RESOLVING ESG-RELATED DISPUTES

CD: To what extent has the focus of governments, regulators, investors and other stakeholders shifted toward greater corporate transparency and responsibility on environmental, social and governance (ESG) matters?

Bryden: Corporate transparency and reporting obligations have been one of the dominant UK and European Union (EU) regulatory trends over the last 10 years. The arguments for increased transparency have merit. Not only does this wider information on a corporate’s performance and risk profile allow investors, customers and other stakeholders to make informed decisions, it also promotes change and improvement – you cannot manage something you cannot measure. A wave of corporate regulation started with niche areas of reporting, such as energy efficiency and payment practices. In the last couple of years this has mushroomed into a staggeringly wide range of mandatory non-financial and environmental, social and governance (ESG) reporting obligations.
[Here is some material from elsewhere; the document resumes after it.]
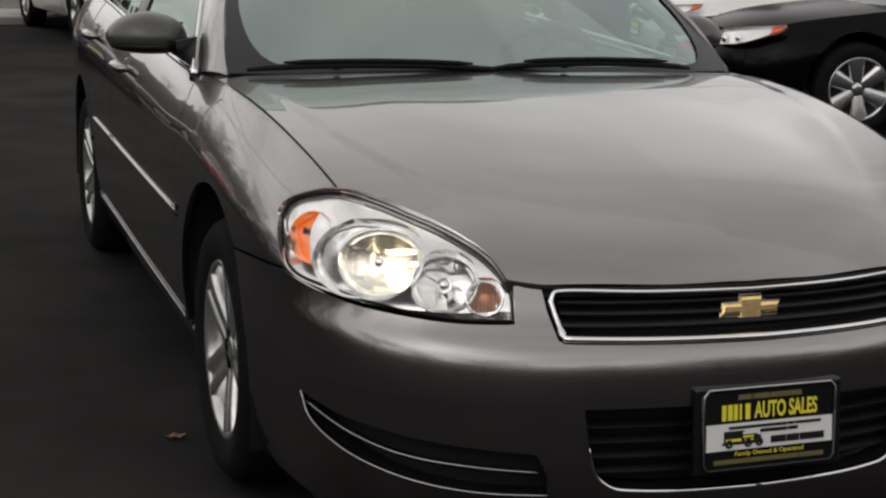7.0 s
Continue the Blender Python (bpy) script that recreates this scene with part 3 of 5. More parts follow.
BULB = material("lit_bulb", (1.0, 0.9, 0.7), 0.4, emit=(1.0, 0.80, 0.46), power=24.0)
REFLECTOR = material("lamp_reflector", (0.93, 0.93, 0.92), 0.08, 1.0, var=0.04, scale=60)
# low-beam bowl: some of the bulb's warm light is tinted into the metal
LIT_REFLECTOR = material("lit_lamp_reflector", (0.97, 0.94, 0.86), 0.22, 1.0, var=0.04, scale=40)
BEZEL = material("lamp_bezel", (0.98, 0.98, 0.975), 0.16, 0.92, var=0.02, scale=30)
RED_BULB = material("orange_bulb", (0.85, 0.30, 0.12), 0.2, var=0.1, scale=60)
FROSTED = glass("ribbed_lens", (0.90, 0.90, 0.88), 0.2, 0.06)
AIM = np.array([0.10, -0.985, 0.06])
AIM /= np.linalg.norm(AIM)
# lamps: place on the face (u, v), radius, squash, depth
LAMPS = [("turn_lamp", 0.128, 0.46, 0.037, 0.92, 0.03), ("high_beam", 0.253, 0.53, 0.066, 0.90, 0.05), ("low_beam", 0.472, 0.565, 0.094, 0.75, 0.060)]


def well_reach(a):
    """How far the well round the low beam reaches beyond its bowl: it widens outwards."""
    return 1.05 + 0.50 * max(0.0, math.cos(a - math.pi + 0.10)) ** 2.0


for side in (-1, 1):
    flip = Matrix.Diagonal((side, 1, 1, 1))
    rim = np.vstack([np.stack([np.linspace(0.0, 1, 90), np.zeros(90)], 1), np.stack([np.linspace(1, 0.0, 90), np.ones(90)], 1)])
    holes, bowls = [], []
    for name, u, v, r, sq, depth in LAMPS:
        c = lamp_face(np.array([u]), np.array([v]), np.array([-0.011]))[:, 0]
        du = (lamp_face(np.array([u + 0.06]), np.array([v])) - lamp_face(np.array([u - 0.06]), np.array([v])))[:, 0]
        dv = (lamp_face(np.array([u]), np.array([v + 0.15])) - lamp_face(np.array([u]), np.array([v - 0.15])))[:, 0]
        aim = np.cross(du, dv)
        aim *= -np.sign(aim[1]) / np.linalg.norm(aim)
        aim = 0.8 * aim + 0.2 * AIM
        aim /= np.linalg.norm(aim)
        e1 = np.cross(aim, (0, 0, 1.0))
        e1 /= np.linalg.norm(e1)
        e2 = np.cross(e1, aim)
        ang = np.linspace(0, 2 * math.pi, 40, endpoint=False)
        edge = np.array([c + e1 * r * math.cos(a) + e2 * r * sq * math.sin(a) for a in ang])
        holes.append(np.array([lamp_uv(p, aim) for p in edge]))
        if name == "low_beam":
            well = np.array([lamp_uv(c + (p - c) * well_reach(a), aim) for p, a in zip(edge, ang)])
        # the bowl's rim follows the curve of the lens
        sag = np.array([(lamp_face(np.array([h[0]]), np.array([h[1]]), np.array([-0.011]))[:, 0] - p) @ aim for h, p in zip(holes[-1], edge)])
        wave = np.fft.rfft(np.clip(sag, -0.06, 0.004)) / len(ang)
        bowls.append((name, c, r, sq, depth, ang, aim, e1, e2, wave))
    # amber marker region on the face
    amber_uv = np.array([(0.736, 0.30), (0.780, 0.295), (0.815, 0.345), (0.84, 0.47), (0.841, 0.575), (0.82, 0.66), (0.768, 0.78), (0.72, 0.805), (0.672, 0.805), (0.712, 0.615), (0.735, 0.47)])
    amber_uv = np.vstack([spline(amber_uv[:8], 26), spline(np.vstack([amber_uv[8:], amber_uv[:1]]), 14)[:-1]])

    def bezel_face(u, v):
        lip = np.clip((v - 0.86) / 0.14, 0, 1)
        return lamp_face(u, v, -0.011 + 0.008 * lip * lip)
    bz = panel(bezel_face, rim, (0.011, 0.03), 0.02, [holes[0], holes[1], well, amber_uv], gap=0.0)
    bz.transform(flip)
    if side > 0:
        bmesh.ops.reverse_faces(bz, faces=bz.faces)
    headlight = part("headlight", bz, BEZEL, car, "clear headlight with chrome bezels and an amber marker, lit")
    for name, c, r, sq, depth, ang, aim, e1, e2, wave in bowls:
        def rim_sag(a):
            return float(wave[0].real + 2 * sum((wave[k] * complex(math.cos(k * a), math.sin(k * a))).real for k in (1, 2, 3)))
        rows = []
        fan = np.linspace(0, 2 * math.pi, 108, endpoint=False)
        for t in (1.0, 0.97, 0.93, 0.88, 0.83, 0.78, 0.72, 0.66, 0.60, 0.54, 0.48, 0.42, 0.36, 0.30, 0.24, 0.18, 0.12, 0.06, 0.0):
            row_ = []
            for a in fan:
                p_, q_ = math.cos(a) * t, math.sin(a) * t
                if name == "low_beam":
                    # broad smooth lobes towards the nose, upright flutes on the outer half, a stepped band across the top
                    k_ = (p_ + 1) * (2.6 if p_ < -0.2 else 1.2)
                    flute = (0.0020 if p_ < -0.2 else 0.0034) * (1 - (2 * (k_ % 1.0) - 1) ** 2)
                    flute += 0.005 * (q_ > 0.40) + 0.0035 * (q_ < -0.45) * (p_ < 0.45) + 0.003 * (q_ > 0.05) * (p_ > 0.15)
                else:
                    flute = 0.004 * abs(math.sin(a * 2.0 + 0.6)) * t
                ca, sa = p_ * r, q_ * r
                row_.append(tuple(c + (e1 * ca + e2 * sq * sa) * 1.005 - aim * (0.002 - rim_sag(a) * t * t + depth * (1 - t * t) - flute * (1 if t < 0.92 else 0))))
            rows.append(row_)
        bm = sheet(rows, closed=True)
        bm.transform(flip)
        part("reflector", bm, LIT_REFLECTOR if name == "low_beam" else REFLECTOR, headlight, "faceted mirror bowl")
        bm = tube([c + e1 * r * math.cos(a) + e2 * r * sq * math.sin(a) + aim * (0.002 + rim_sag(a)) for a in ang], 0.0036, 8, closed=True)
        bm.transform(flip)
        part("lamp_ring", bm, CHROME, headlight)
        tip = c - aim * depth * 0.50
        bm = tube([c - aim * depth, tip], [0.010, 0.008], 12)
        bm.transform(flip)
        part("bulb", bm, {"turn_lamp": RED_BULB, "high_beam": CHROME, "low_beam": BULB}[name], headlight, {"turn_lamp": "orange bulb", "high_beam": "unlit bulb with a metal cap", "low_beam": "lit warm-white bulb"}[name])
        if name == "low_beam":
            bm = tube([tip + aim * 0.001, tip + aim * 0.016, tip + aim * 0.021], [0.0115, 0.0115, 0.006], 14)
            bm.transform(flip)
            part("bulb_shield", bm, REFLECTOR, headlight, "round metal cap over the lit bulb")
            outer = [lamp_face(np.array([h[0]]), np.array([h[1]]), np.array([-0.0105]))[:, 0] for h in well]
            inner = [c + (e1 * r * math.cos(a) + e2 * r * sq * math.sin(a)) * 1.01 + aim * (rim_sag(a) - 0.003 - 0.022 * (well_reach(a) - 1.05)) for a in ang]
            middle = [o * 0.5 + i * 0.5 - aim * 0.010 * (well_reach(a) - 1.05) for o, i, a in zip(outer, inner, ang)]
            bm = sheet([outer, middle, inner], closed=True)
            bm.transform(flip)
            part("well_wall", bm, BEZEL, headlight, "chrome wall of the well round the low beam")
            bm = tube([o + aim * 0.003 for o in outer], 0.0030, 8, closed=True)
            bm.transform(flip)
            part("bezel_arc", bm, CHROME, headlight, "bright arc round the low beam")
        if name == "high_beam":
            bm = ellipsoid(tip, (0.016, 0.016, 0.016), seg=14)
            bm.transform(flip)
            part("bulb_shield", bm, CHROME, headlight, "round metal shield")
        if name == "turn_lamp":
            bm = ellipsoid(c - aim * depth * 0.3, (0.013, 0.013, 0.013), seg=14)
            bm.transform(flip)
            part("turn_bulb", bm, RED_BULB, headlight, "orange bulb glass")
            for j in range(-4, 5):
                w = r * 0.9 * math.sqrt(max(0.05, 1 - (j / 4.6) ** 2))
                bm = tube([c + e1 * r * 0.2 * j + e2 * w * k + aim * (0.003 + 0.6 * min(0.0, rim_sag(0), rim_sag(math.pi))) for k in (-1, 0, 1)], 0.0022, 5)
                bm.transform(flip)
                part("lens_rib", bm, FROSTED, headlight)
    # the amber sheet glows faintly by its own material
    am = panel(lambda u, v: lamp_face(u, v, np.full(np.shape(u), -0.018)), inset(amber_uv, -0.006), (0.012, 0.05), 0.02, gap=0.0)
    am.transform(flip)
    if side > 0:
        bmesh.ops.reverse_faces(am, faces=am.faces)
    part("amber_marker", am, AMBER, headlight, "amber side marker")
    mk = panel(lambda u, v: lamp_face(u, v, np.full(np.shape(u), -0.0155)), np.array([(0.757, 0.478), (0.816, 0.473), (0.808, 0.552), (0.759, 0.545)]), (0.012, 0.03), 0.004, gap=0.0)
    mk.transform(flip)
    part("marker_window", mk, GLOSS_BLACK, headlight, "small dark window in the marker")
    ln = panel(lambda u, v: lamp_face(u, v, np.full(np.shape(u), 0.0)), rim, (0.0125, 0.05), 0.010, gap=0.0)
    ln.transform(flip)
    if side > 0:
        bmesh.ops.reverse_faces(ln, faces=ln.faces)
    lens = part("lens", ln, LENS, headlight, "clear plastic lens")
    lens.visible_shadow = False
    # dark seal round the lens
    seal = np.vstack([L_TOP, L_BOT[-2:0:-1]]) * [side, 1, 1]
    part("seal", tube(seal - L_OUT * [side, 1, 1] * 0.001 + [0, 0, 0.0015], 0.0021, 6, closed=True), MATT_BLACK, headlight, "black seal")
    part("surround", tube(seal - L_OUT * [side, 1, 1] * 0.009, 0.0040, 6, closed=True), MATT_BLACK, headlight, "dark gap round the headlight")
    bm = sheet([[tuple(lamp_face(u, v) - L_OUT * 0.085) for u in np.linspace(0, 1, 40)] for v in np.linspace(0, 1, 8)])
    bm.transform(flip)
    part("housing", bm, VOID, headlight)
    glow = bpy.data.lights.new("low_beam_light", "POINT")
    glow.energy, glow.color, glow.shadow_soft_size = 0.080, (1.0, 0.80, 0.50), 0.012
    c = bowls[2][1] - bowls[2][6] * 0.012
    lamp_ob = new("low_beam_light", glow)
    lamp_ob.matrix_world = CAR_AT @ look((side * c[0], c[1], c[2]), (side * (c[0] + AIM[0]), c[1] + AIM[1], c[2] + AIM[2]))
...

These regulatory developments in part reflect and formalise longer standing stakeholder pressures around voluntary reporting and ESG accountability. The EU is very much at the forefront of mandatory reporting obligations as they lie at the heart of its Green Deal, which seeks to redeploy capital into more sustainable investments and businesses. Of particular note are the EU’s Sustainable Finance Disclosure Regulation (SFDR), Corporate Sustainability Reporting Directive (CSRD) and taxonomy regimes.